Congressman John Conyers, the longest serving member of Congress, introduced a revised version of HR40, his long-standing reparations bill, at the start of the 115th Congress last week and grassroots U.S. and global support grows.
The new bill, entitled, “The Commission to Study and Develop Reparations Proposals for African Americans Act,” will focus on reparations remedies.
“The revised bill reflects the advances in the legal and societal discussion of the transatlantic slave trade and reparations,” said Rep. Conyers. “The call for reparations represents a commitment to entering a constructive dialogue on the role of slavery and racism in shaping present-day conditions both in our community and in American society as a whole. Slavery is a blemish on this nation’s history, and until it is formally addressed, our country’s story will remain marked by this blight.”
The revised bill has received enthusiastic support from advocates for reparatory justice in the United States and across the globe. To date, some 20 members of the US Congress along with dozens of national associations and civil society organizations are supporting the bill and Cong. Conyers hopes to garner up to 100 co-sponsors in the weeks ahead.
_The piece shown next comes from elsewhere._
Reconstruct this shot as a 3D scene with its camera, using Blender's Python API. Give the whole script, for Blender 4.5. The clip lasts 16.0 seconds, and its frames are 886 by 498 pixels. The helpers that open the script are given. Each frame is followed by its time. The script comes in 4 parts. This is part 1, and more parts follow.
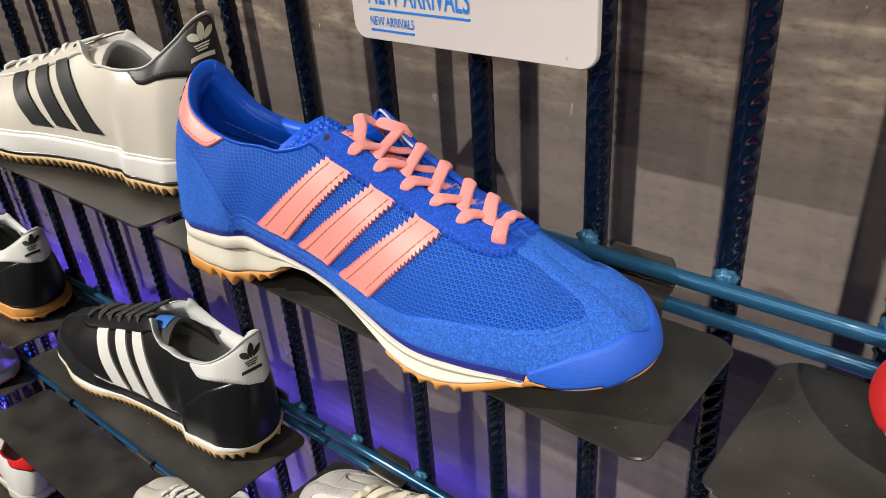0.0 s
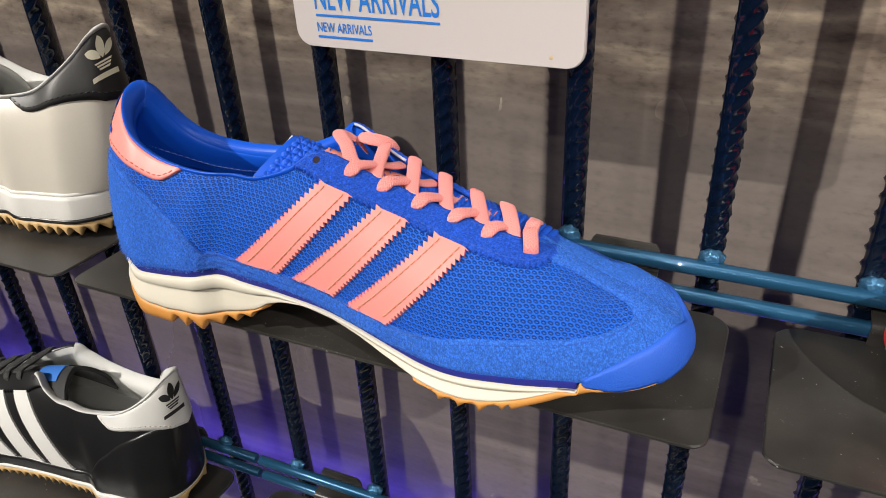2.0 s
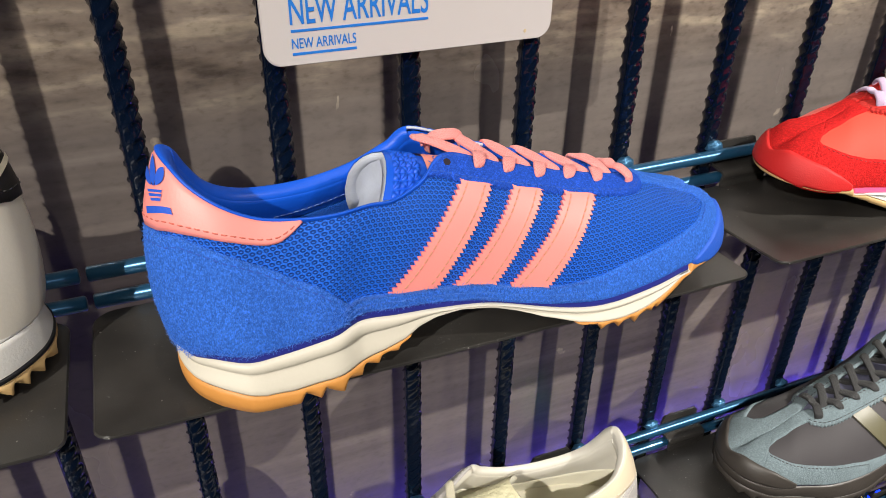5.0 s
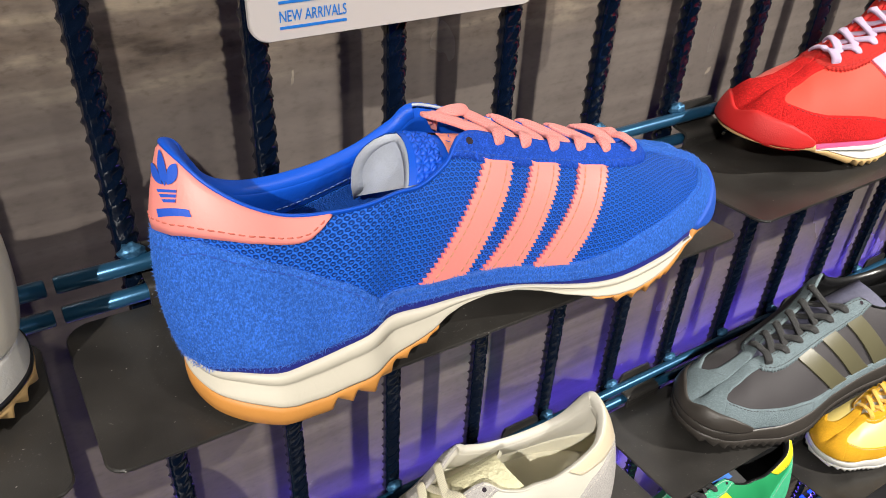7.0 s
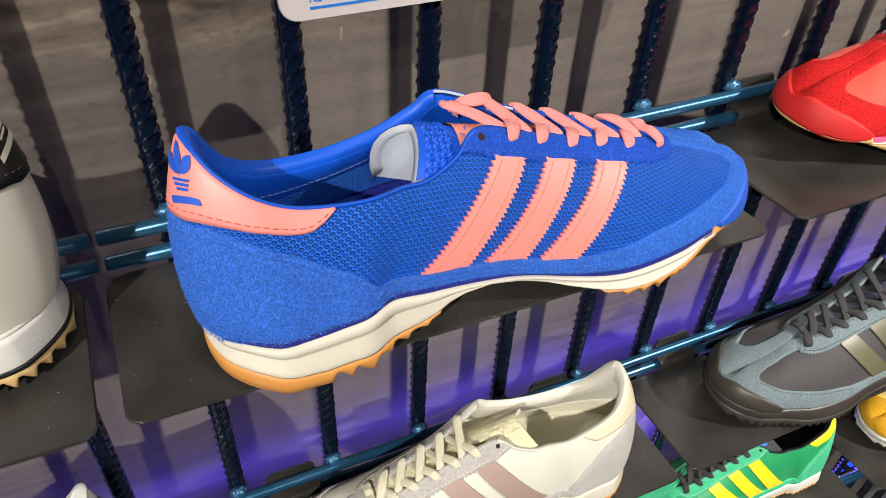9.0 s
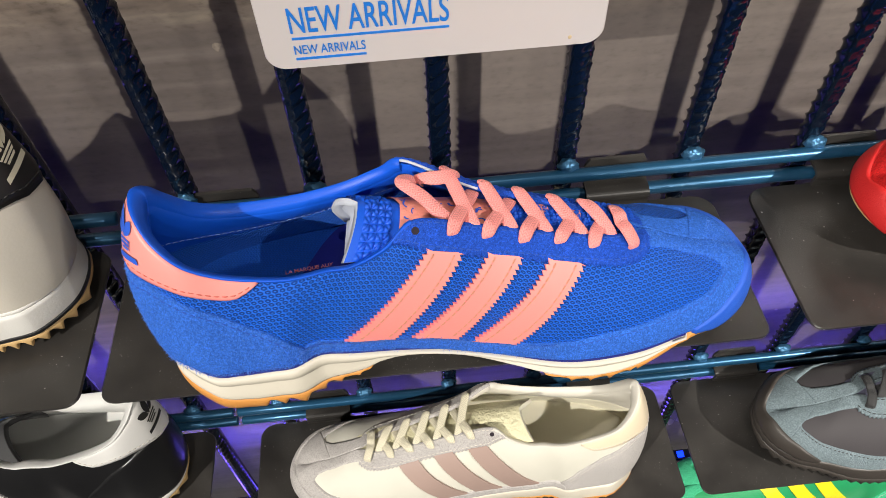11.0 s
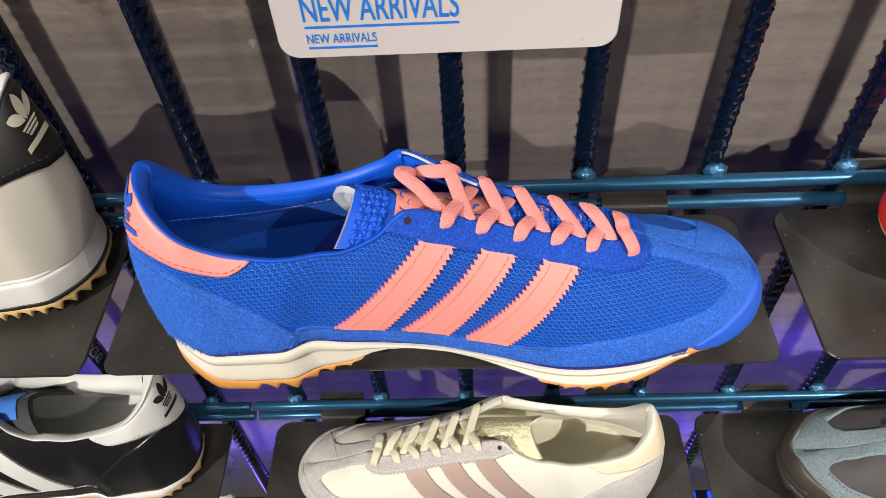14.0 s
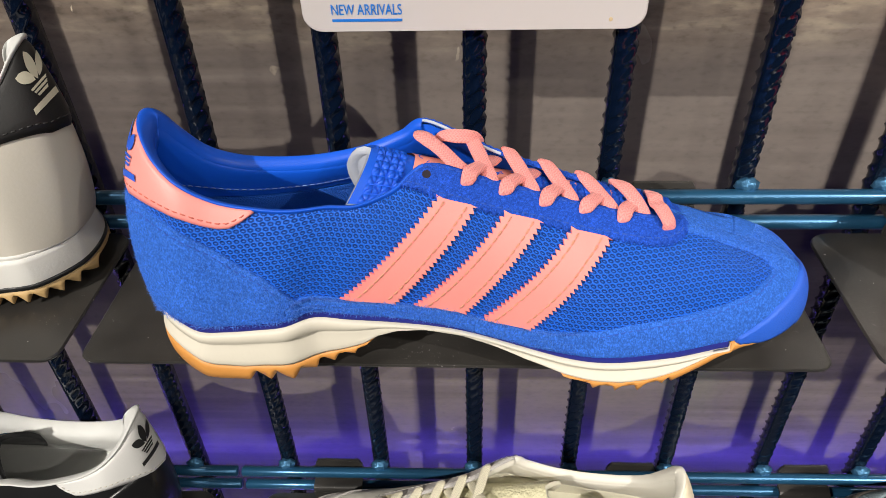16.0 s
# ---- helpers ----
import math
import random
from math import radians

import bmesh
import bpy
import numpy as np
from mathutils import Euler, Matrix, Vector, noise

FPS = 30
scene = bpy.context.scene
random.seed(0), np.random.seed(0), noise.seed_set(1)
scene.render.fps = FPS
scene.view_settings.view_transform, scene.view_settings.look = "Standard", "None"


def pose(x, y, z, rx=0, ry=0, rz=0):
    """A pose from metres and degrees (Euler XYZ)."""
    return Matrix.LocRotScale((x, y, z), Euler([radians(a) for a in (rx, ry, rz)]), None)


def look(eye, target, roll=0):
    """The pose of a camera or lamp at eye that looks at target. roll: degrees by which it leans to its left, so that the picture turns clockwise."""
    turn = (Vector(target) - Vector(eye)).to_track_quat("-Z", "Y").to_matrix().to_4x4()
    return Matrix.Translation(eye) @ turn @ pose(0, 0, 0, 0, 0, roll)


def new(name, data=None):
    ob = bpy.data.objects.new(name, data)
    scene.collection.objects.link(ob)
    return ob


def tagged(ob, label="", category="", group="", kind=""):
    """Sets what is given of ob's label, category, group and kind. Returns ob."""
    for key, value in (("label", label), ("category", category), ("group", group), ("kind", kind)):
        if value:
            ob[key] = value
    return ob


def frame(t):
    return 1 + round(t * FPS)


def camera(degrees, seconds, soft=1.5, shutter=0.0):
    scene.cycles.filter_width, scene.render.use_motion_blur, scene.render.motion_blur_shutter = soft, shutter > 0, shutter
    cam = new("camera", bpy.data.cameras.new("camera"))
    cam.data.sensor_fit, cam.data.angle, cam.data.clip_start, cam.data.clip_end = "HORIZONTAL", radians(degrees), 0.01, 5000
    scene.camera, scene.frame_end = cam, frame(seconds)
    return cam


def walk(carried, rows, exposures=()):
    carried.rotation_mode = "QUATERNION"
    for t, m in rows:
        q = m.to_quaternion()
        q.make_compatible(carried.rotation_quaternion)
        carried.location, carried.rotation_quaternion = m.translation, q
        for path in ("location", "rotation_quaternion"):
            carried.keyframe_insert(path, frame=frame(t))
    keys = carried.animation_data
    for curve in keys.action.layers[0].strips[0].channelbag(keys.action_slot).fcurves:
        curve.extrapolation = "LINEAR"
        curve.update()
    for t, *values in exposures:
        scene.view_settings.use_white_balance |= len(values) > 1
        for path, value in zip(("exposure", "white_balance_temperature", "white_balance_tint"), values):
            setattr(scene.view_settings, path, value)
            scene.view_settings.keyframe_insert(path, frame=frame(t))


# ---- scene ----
cam = camera(60.6, 16.0, soft=0.6)
METRES, EYE, TILT, LEAN, TURN = 0.75, 1.45, 0.0, 0.0, 41.2
ROWS = [
    (0.0, 0.0, 0.0, 0.0, -2.21, -29.72, 3.87),
    (0.5, -0.0025, 0.0003, 0.0006, -3.32, -29.92, 3.73),
    (1.0, -0.0116, 0.0029, 0.0016, -5.89, -30.37, 3.59),
    (1.5, -0.042, 0.0159, 0.0052, -10.69, -30.98, 3.16),
    (2.0, -0.1021, 0.0405, 0.0128, -17.48, -31.73, 2.61),
    (2.5, -0.1756, 0.065, 0.0237, -25.75, -32.19, 1.94),
    (3.0, -0.2408, 0.093, 0.0267, -34.74, -32.36, 1.24),
    (3.5, -0.2981, 0.1235, 0.0272, -43.4, -32.19, 0.72),
    (4.0, -0.3469, 0.1683, 0.026, -51.55, -31.99, 0.14),
    (6.5, -0.4, 0.338, 0.0142, -72.24, -34.26, -2.16),
    (7.0, -0.4009, 0.3386, 0.0147, -73.05, -34.71, -2.56),
    (7.5, -0.4006, 0.3372, 0.0163, -72.98, -35.2, -2.85),
    (8.0, -0.3999, 0.336, 0.0167, -72.03, -36.11, -3.02),
    (8.5, -0.395, 0.3275, 0.0281, -69.84, -37.95, -2.99),
    (9.0, -0.3748, 0.3084, 0.0554, -65.46, -41.44, -2.34),
    (11.5, -0.1995, 0.2327, 0.1614, -44.46, -55.64, 2.27),
    (12.0, -0.1913, 0.2295, 0.1607, -43.19, -56.35, 2.96),
    (12.5, -0.1905, 0.2256, 0.1589, -42.54, -56.33, 3.28),
    (13.0, -0.1918, 0.2209, 0.1586, -42.11, -55.6, 3.32),
    (13.5, -0.1962, 0.2145, 0.1514, -41.64, -54.06, 3.11),
    (14.0, -0.2066, 0.2052, 0.1414, -41.13, -51.72, 2.71),
    (14.5, -0.2194, 0.1939, 0.1189, -40.59, -48.65, 2.25),
    (15.0, -0.2317, 0.1847, 0.0948, -40.1, -45.66, 1.83),
    (15.5, -0.2375, 0.1809, 0.0703, -39.64, -42.85, 1.59),
    (16.0, -0.245, 0.1752, 0.051, -39.27, -40.16, 1.51),
]
walk(cam, [(t, pose(0, 0, EYE, TILT, LEAN, TURN) @ pose(METRES * x, METRES * y, METRES * z, 90 + pitch, roll, yaw)) for t, x, y, z, yaw, pitch, roll in ROWS])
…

Dr. Ron Daniels, convenor and chairman of the National African American Reparations Commission (NAARC) and President of the Institute of the Black World (IBW) applauded the new version of HR40.
“Once again, Congressman John Conyers is to be commended for his vision and courage for introducing this vital measure,” said Daniels. “Updating HR-40 to examine reparations remedies is a significant step forward in addressing the devastating inter-generational harms inflicted by centuries of enslavement and structural racism on African Americans. This assessment and action is especially important given the “state of emergency” in numerous Black communities across this country.”
Kamm Howard, chairman of the Legislative Committee of the National Coalition of Blacks for Reparations in America (NCOBRA) and a member of NAARC, played a leading role in mobilizing public support for the new bill.